Aim:
Write out the material again exactly, please, and omit the pictures.

[START]

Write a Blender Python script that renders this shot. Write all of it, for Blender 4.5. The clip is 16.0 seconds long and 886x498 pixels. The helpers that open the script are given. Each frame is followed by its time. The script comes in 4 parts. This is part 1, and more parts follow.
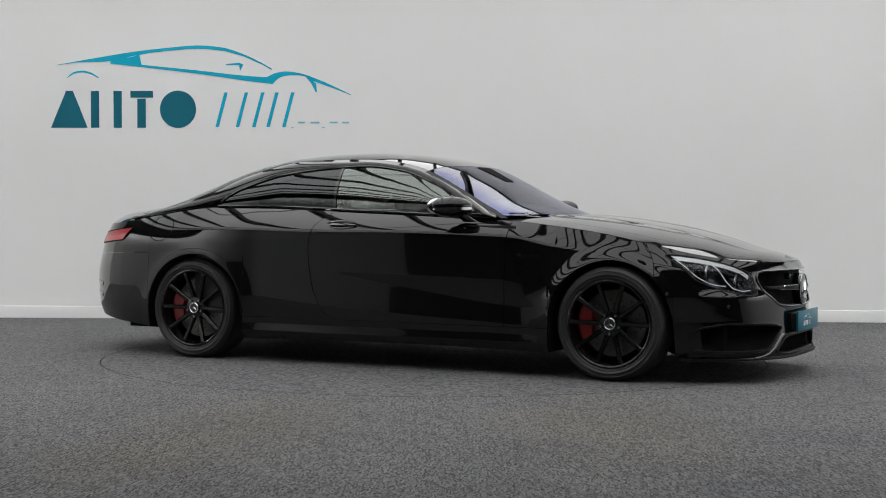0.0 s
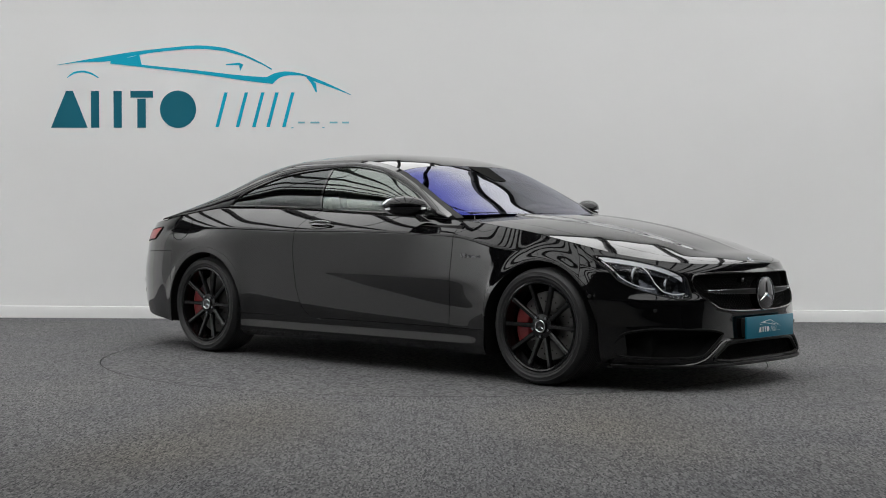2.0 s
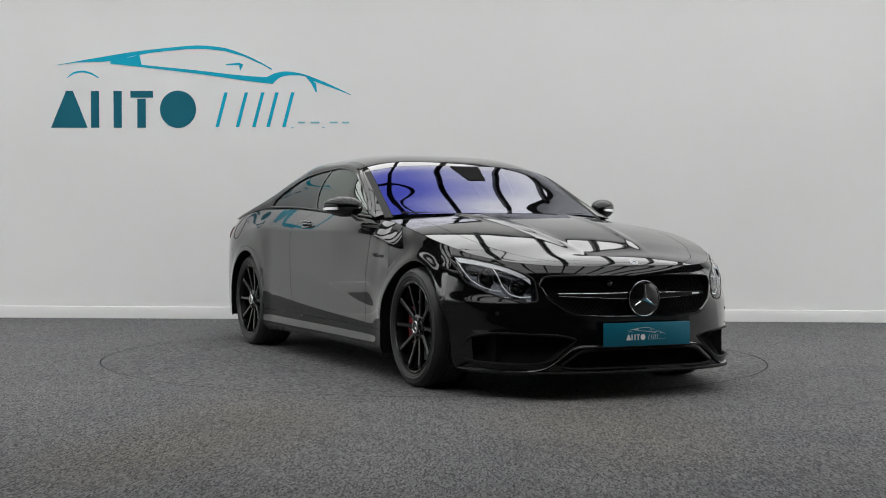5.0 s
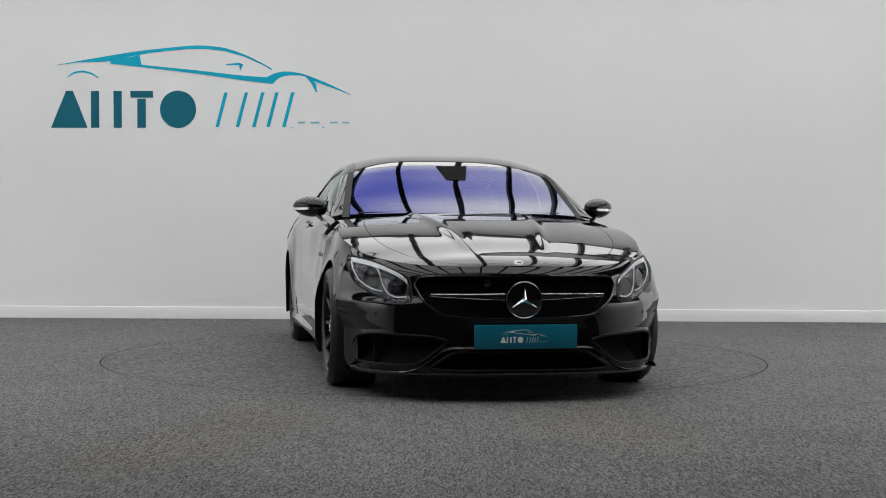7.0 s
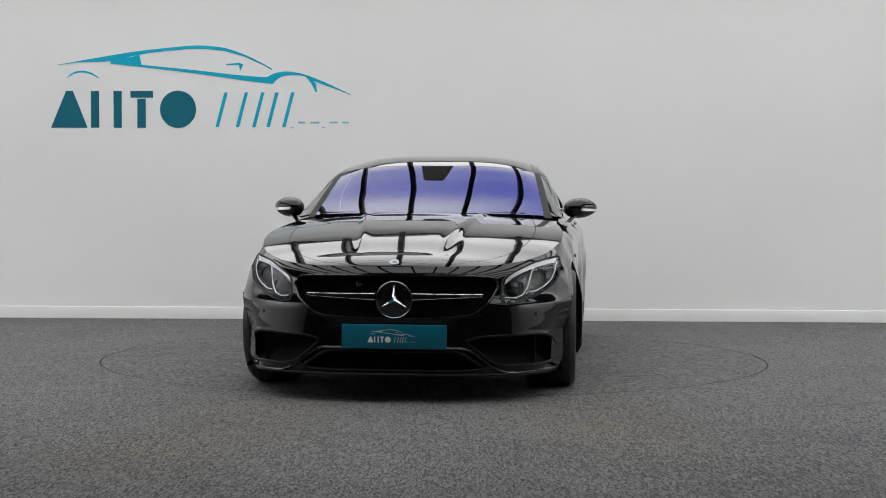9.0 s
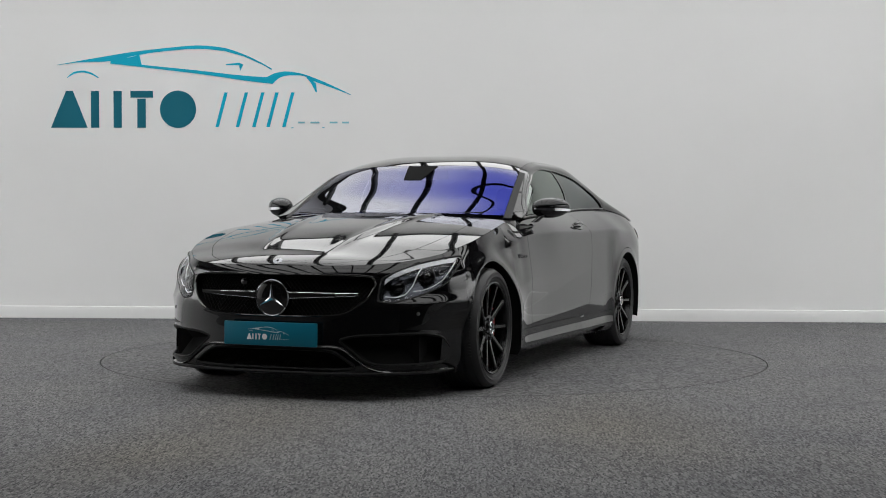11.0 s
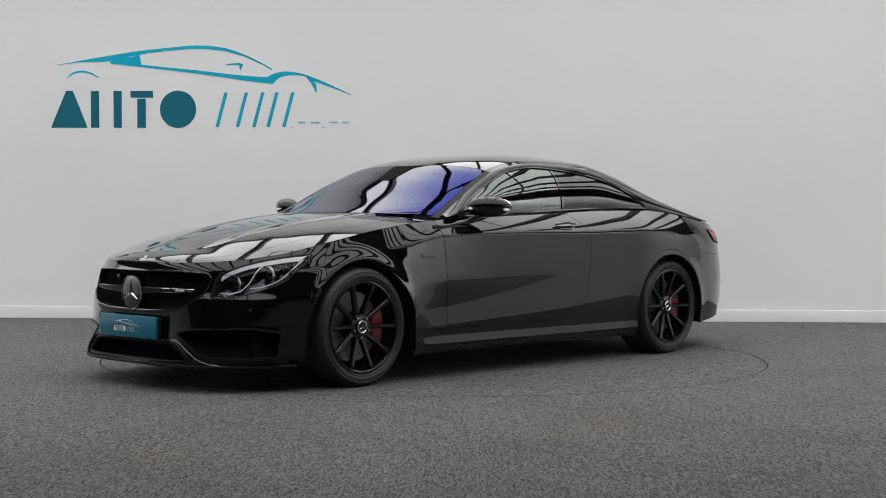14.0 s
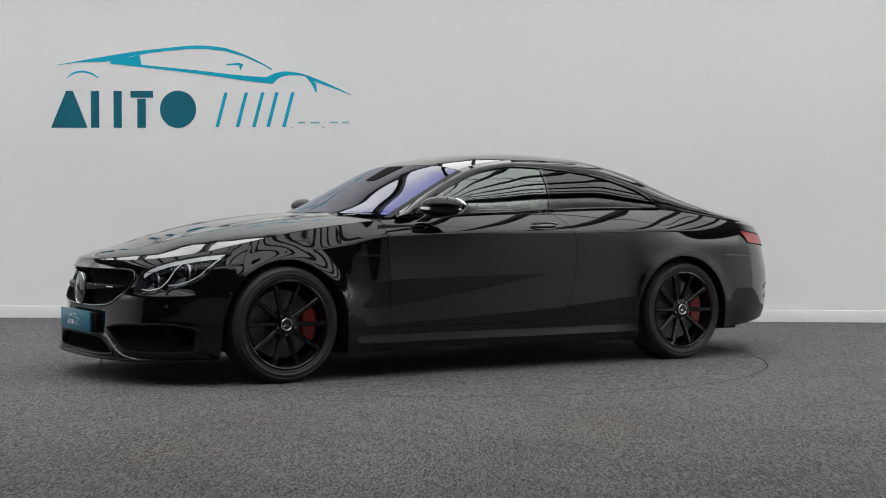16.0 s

[END]

Exercise response:
Write a Blender Python script that renders this shot. Write all of it, for Blender 4.5. The clip is 16.0 seconds long and 886x498 pixels. The helpers that open the script are given. Each frame is followed by its time. The script comes in 4 parts. This is part 1, and more parts follow.
0.0 s
2.0 s
5.0 s
7.0 s
9.0 s
11.0 s
14.0 s
16.0 s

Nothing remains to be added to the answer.